WHAT THE TASK ASKS —
Each line below should be retyped exactly, with no pictures.

DATASET CONTENT —
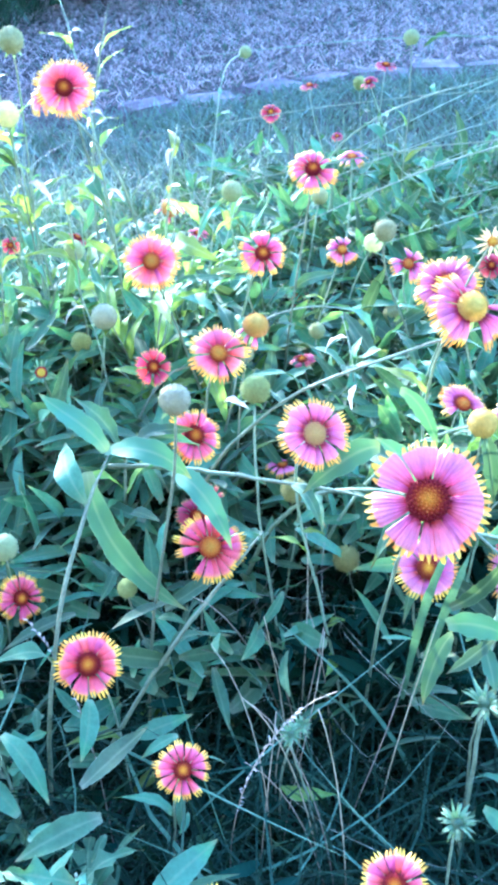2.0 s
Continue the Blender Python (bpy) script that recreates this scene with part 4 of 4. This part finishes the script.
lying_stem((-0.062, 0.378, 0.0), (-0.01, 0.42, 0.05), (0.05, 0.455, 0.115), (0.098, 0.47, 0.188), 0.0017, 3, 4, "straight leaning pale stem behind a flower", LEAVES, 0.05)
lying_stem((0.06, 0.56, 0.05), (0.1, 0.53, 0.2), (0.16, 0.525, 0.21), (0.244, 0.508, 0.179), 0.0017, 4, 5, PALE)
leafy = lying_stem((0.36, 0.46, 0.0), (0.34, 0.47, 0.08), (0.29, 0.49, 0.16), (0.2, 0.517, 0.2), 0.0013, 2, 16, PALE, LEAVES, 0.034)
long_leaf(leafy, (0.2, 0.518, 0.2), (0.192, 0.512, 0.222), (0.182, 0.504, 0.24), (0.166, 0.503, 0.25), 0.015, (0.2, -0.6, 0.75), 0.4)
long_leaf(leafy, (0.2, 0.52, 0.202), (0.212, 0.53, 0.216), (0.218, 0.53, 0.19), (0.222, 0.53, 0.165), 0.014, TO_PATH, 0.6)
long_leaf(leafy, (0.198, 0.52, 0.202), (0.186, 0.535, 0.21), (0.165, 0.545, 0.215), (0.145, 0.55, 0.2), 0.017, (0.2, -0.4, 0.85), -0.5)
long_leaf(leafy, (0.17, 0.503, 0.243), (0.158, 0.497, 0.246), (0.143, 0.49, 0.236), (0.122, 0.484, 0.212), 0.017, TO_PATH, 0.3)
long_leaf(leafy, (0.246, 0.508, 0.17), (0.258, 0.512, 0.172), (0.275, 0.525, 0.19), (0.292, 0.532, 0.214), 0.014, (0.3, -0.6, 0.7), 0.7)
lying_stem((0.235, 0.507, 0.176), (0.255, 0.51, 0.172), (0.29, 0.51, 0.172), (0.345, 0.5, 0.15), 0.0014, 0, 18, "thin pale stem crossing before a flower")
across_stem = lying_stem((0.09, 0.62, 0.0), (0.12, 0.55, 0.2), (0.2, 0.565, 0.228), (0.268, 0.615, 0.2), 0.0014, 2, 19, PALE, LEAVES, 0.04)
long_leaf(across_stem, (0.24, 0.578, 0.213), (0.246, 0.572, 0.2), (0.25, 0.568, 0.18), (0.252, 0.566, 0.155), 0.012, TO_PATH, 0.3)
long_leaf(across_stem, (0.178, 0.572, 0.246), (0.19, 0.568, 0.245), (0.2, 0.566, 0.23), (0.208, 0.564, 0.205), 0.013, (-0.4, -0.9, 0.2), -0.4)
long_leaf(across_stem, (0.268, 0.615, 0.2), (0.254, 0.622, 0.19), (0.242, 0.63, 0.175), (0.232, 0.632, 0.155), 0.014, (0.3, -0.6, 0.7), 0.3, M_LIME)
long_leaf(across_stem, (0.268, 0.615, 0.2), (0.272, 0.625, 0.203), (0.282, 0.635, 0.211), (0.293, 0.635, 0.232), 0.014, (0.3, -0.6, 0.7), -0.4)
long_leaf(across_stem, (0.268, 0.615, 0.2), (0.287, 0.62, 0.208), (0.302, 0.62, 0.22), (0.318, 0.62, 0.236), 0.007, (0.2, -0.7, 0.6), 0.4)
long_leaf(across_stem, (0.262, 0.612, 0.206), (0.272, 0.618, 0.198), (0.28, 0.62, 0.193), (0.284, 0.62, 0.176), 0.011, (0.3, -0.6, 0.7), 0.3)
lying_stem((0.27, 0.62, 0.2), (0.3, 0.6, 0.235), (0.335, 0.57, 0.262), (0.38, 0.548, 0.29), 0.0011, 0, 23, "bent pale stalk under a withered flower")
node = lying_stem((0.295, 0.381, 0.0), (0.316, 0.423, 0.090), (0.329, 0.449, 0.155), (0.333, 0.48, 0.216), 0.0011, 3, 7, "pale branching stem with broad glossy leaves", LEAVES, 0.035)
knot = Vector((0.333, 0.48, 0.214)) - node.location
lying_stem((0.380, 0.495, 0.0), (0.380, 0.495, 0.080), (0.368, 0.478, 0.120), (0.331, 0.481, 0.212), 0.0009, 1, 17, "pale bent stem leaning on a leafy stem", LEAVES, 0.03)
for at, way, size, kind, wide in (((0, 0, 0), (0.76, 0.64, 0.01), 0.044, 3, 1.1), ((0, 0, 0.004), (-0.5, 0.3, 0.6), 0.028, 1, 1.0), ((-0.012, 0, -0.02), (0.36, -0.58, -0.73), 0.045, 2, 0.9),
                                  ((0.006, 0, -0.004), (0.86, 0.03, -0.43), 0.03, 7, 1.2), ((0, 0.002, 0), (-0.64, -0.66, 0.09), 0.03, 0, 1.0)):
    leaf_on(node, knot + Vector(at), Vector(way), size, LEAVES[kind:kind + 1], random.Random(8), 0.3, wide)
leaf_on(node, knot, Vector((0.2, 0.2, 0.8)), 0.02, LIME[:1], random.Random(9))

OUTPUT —
2.0 s
Continue the Blender Python (bpy) script that recreates this scene with part 4 of 4. This part finishes the script.
lying_stem((-0.062, 0.378, 0.0), (-0.01, 0.42, 0.05), (0.05, 0.455, 0.115), (0.098, 0.47, 0.188), 0.0017, 3, 4, "straight leaning pale stem behind a flower", LEAVES, 0.05)
lying_stem((0.06, 0.56, 0.05), (0.1, 0.53, 0.2), (0.16, 0.525, 0.21), (0.244, 0.508, 0.179), 0.0017, 4, 5, PALE)
leafy = lying_stem((0.36, 0.46, 0.0), (0.34, 0.47, 0.08), (0.29, 0.49, 0.16), (0.2, 0.517, 0.2), 0.0013, 2, 16, PALE, LEAVES, 0.034)
long_leaf(leafy, (0.2, 0.518, 0.2), (0.192, 0.512, 0.222), (0.182, 0.504, 0.24), (0.166, 0.503, 0.25), 0.015, (0.2, -0.6, 0.75), 0.4)
long_leaf(leafy, (0.2, 0.52, 0.202), (0.212, 0.53, 0.216), (0.218, 0.53, 0.19), (0.222, 0.53, 0.165), 0.014, TO_PATH, 0.6)
long_leaf(leafy, (0.198, 0.52, 0.202), (0.186, 0.535, 0.21), (0.165, 0.545, 0.215), (0.145, 0.55, 0.2), 0.017, (0.2, -0.4, 0.85), -0.5)
long_leaf(leafy, (0.17, 0.503, 0.243), (0.158, 0.497, 0.246), (0.143, 0.49, 0.236), (0.122, 0.484, 0.212), 0.017, TO_PATH, 0.3)
long_leaf(leafy, (0.246, 0.508, 0.17), (0.258, 0.512, 0.172), (0.275, 0.525, 0.19), (0.292, 0.532, 0.214), 0.014, (0.3, -0.6, 0.7), 0.7)
lying_stem((0.235, 0.507, 0.176), (0.255, 0.51, 0.172), (0.29, 0.51, 0.172), (0.345, 0.5, 0.15), 0.0014, 0, 18, "thin pale stem crossing before a flower")
across_stem = lying_stem((0.09, 0.62, 0.0), (0.12, 0.55, 0.2), (0.2, 0.565, 0.228), (0.268, 0.615, 0.2), 0.0014, 2, 19, PALE, LEAVES, 0.04)
long_leaf(across_stem, (0.24, 0.578, 0.213), (0.246, 0.572, 0.2), (0.25, 0.568, 0.18), (0.252, 0.566, 0.155), 0.012, TO_PATH, 0.3)
long_leaf(across_stem, (0.178, 0.572, 0.246), (0.19, 0.568, 0.245), (0.2, 0.566, 0.23), (0.208, 0.564, 0.205), 0.013, (-0.4, -0.9, 0.2), -0.4)
long_leaf(across_stem, (0.268, 0.615, 0.2), (0.254, 0.622, 0.19), (0.242, 0.63, 0.175), (0.232, 0.632, 0.155), 0.014, (0.3, -0.6, 0.7), 0.3, M_LIME)
long_leaf(across_stem, (0.268, 0.615, 0.2), (0.272, 0.625, 0.203), (0.282, 0.635, 0.211), (0.293, 0.635, 0.232), 0.014, (0.3, -0.6, 0.7), -0.4)
long_leaf(across_stem, (0.268, 0.615, 0.2), (0.287, 0.62, 0.208), (0.302, 0.62, 0.22), (0.318, 0.62, 0.236), 0.007, (0.2, -0.7, 0.6), 0.4)
long_leaf(across_stem, (0.262, 0.612, 0.206), (0.272, 0.618, 0.198), (0.28, 0.62, 0.193), (0.284, 0.62, 0.176), 0.011, (0.3, -0.6, 0.7), 0.3)
lying_stem((0.27, 0.62, 0.2), (0.3, 0.6, 0.235), (0.335, 0.57, 0.262), (0.38, 0.548, 0.29), 0.0011, 0, 23, "bent pale stalk under a withered flower")
node = lying_stem((0.295, 0.381, 0.0), (0.316, 0.423, 0.090), (0.329, 0.449, 0.155), (0.333, 0.48, 0.216), 0.0011, 3, 7, "pale branching stem with broad glossy leaves", LEAVES, 0.035)
knot = Vector((0.333, 0.48, 0.214)) - node.location
lying_stem((0.380, 0.495, 0.0), (0.380, 0.495, 0.080), (0.368, 0.478, 0.120), (0.331, 0.481, 0.212), 0.0009, 1, 17, "pale bent stem leaning on a leafy stem", LEAVES, 0.03)
for at, way, size, kind, wide in (((0, 0, 0), (0.76, 0.64, 0.01), 0.044, 3, 1.1), ((0, 0, 0.004), (-0.5, 0.3, 0.6), 0.028, 1, 1.0), ((-0.012, 0, -0.02), (0.36, -0.58, -0.73), 0.045, 2, 0.9),
                                  ((0.006, 0, -0.004), (0.86, 0.03, -0.43), 0.03, 7, 1.2), ((0, 0.002, 0), (-0.64, -0.66, 0.09), 0.03, 0, 1.0)):
    leaf_on(node, knot + Vector(at), Vector(way), size, LEAVES[kind:kind + 1], random.Random(8), 0.3, wide)
leaf_on(node, knot, Vector((0.2, 0.2, 0.8)), 0.02, LIME[:1], random.Random(9))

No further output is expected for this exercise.